Notary Tip: Identifying Signers Using Personal Knowledge

By Kelle Clarke on November 12, 2015

Updated 11-9-20. If a signer lacks identification documents, many states permit using personal knowledge — that is, the Notary's own familiarity and interaction with the signer over time — as a means of identification. But it's not always easy to tell when a Notary knows someone well enough to use this option. 

This identification method dates from a time before governments issued ID cards, when people were much more likely to spend their lives in one community. But today we live in a highly mobile society. Often we do not know our neighbors, and many people make more friends on Facebook than face-to-face.

Note For California Notaries

  • California is the only state that does not allow Notaries to rely on personal knowledge to verify a signer’s identity. California eliminated the personal knowledge option because a number of fraud cases involved Notaries who took part in bogus real property transactions by claiming to know the crooks who signed the documents.

Personal knowledge of identity, like any Notary practice, can be used or abused. When abused, identification through personal knowledge can be vulnerable to fraud. When properly used, it can be a safe way to identify signers who do not have ID.

So how do you properly use personal knowledge to identify signers? How well should you know a signer to rely on it as proof of their identity?

States That Provide Guidance

A number of states — including Pennsylvania, Florida, Arizona and North Carolina — have definitions of “personal knowledge” to guide Notaries.

Pennsylvania, for example, defines personal knowledge as “ ... personally known to the notarial officer through dealings sufficient to provide reasonable certainty that the individual has the identity claimed.” Florida defines personal knowledge as: " ... an acquaintance, derived from association with the individual, which establishes the individual’s identity with at least a reasonable certainty.” In other words:

  • You have an acquaintance with the signer.

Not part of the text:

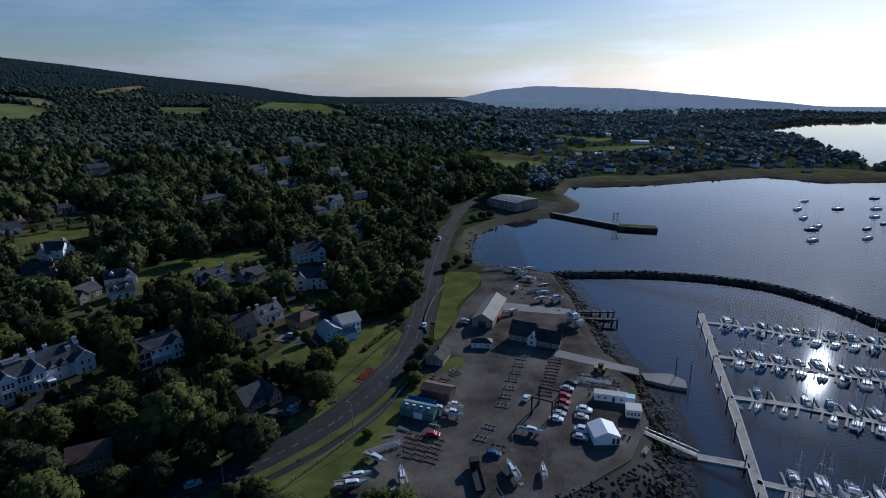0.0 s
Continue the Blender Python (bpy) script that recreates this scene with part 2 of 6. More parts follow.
SHEET_ROOF = material("pale_sheet_roof", (0.30, 0.285, 0.25), (0.42, 0.40, 0.36), 0.4, 0.5, 0.1)
WHITE_PAINT = material("white_paint", (0.72, 0.72, 0.7), (0.84, 0.84, 0.82), 1.0, 0.5)
TENT_CLOTH = material("white_tent_cloth", (0.76, 0.76, 0.76), (0.86, 0.86, 0.86), 0.6, 0.6)
RED_PAINT = material("dark_red_paint", (0.22, 0.05, 0.035), (0.3, 0.075, 0.05), 1.0, 0.5)
GREEN_PAINT = material("sea_green_sheet", (0.085, 0.15, 0.135), (0.15, 0.23, 0.21), 1.0, 0.5)
BLUE_PAINT = material("blue_sheet", (0.04, 0.085, 0.22), (0.07, 0.13, 0.3), 1.0, 0.5)
PALE_BLUE = material("pale_blue_paint", (0.35, 0.5, 0.62), (0.45, 0.6, 0.72), 1.0, 0.6)
STEEL = material("galvanised_steel", (0.28, 0.29, 0.3), (0.42, 0.43, 0.44), 2.0, 0.45, metal=0.6)
RUST = material("rusty_steel", (0.09, 0.06, 0.045), (0.17, 0.11, 0.075), 2.0, 0.8)
BLACK_STEEL = material("black_steel", (0.015, 0.015, 0.017), (0.035, 0.035, 0.037), 2.0, 0.5)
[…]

  • You have seen the signer interacting with others.

  • Those people know the signer by the same identity as you.

This goes beyond a single encounter. A Notary-paralegal at a law firm, for example, would not be able to rely on personal knowledge for a new client he or she has just met. That same paralegal may be able to use personal knowledge for a long-time client who has interacted with the paralegal, attorneys and other coworkers many times.

Other state guidelines require you to know signers long enough to be certain of their identities. Just how long is up to you.

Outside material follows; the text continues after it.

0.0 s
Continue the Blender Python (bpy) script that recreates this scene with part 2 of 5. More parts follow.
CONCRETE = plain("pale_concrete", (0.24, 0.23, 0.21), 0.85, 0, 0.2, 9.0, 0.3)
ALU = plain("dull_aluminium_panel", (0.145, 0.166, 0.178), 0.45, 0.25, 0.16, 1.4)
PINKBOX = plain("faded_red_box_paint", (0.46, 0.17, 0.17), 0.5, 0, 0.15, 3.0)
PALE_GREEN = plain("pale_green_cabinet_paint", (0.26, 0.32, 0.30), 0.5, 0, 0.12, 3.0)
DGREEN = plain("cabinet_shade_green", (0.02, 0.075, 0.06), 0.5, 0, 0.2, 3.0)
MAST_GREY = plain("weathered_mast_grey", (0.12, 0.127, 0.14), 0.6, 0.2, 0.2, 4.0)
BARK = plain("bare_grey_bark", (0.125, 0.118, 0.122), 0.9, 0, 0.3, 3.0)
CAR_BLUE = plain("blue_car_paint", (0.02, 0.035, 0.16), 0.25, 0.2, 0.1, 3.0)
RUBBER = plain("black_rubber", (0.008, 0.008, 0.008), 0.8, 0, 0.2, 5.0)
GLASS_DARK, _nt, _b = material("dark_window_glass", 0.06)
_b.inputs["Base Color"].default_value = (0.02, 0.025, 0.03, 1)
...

States That Do Not Offer Guidance

However, some states do not offer specific guidance. Texas says a Notary may take an acknowledgment if the Notary knows the signer, but does not provide additional details.

If your state does not offer specific direction about personal knowledge, ask some basic questions:

  • How many times have I spoken with the signer?

  • How long have I known the signer?

  • Have many times have I seen others I know interact with the signer?

  • How often have others I know identified the signer as the same person I know them to be?

  • Do I have any reasonable doubts about the signer’s identity?

  • Am I willing to risk the consequences if I am wrong?

If you are comfortable with the answers to these questions, then go ahead and vouch for your signer’s identity. If you’re not comfortable with the answers, ask for other proof of identity.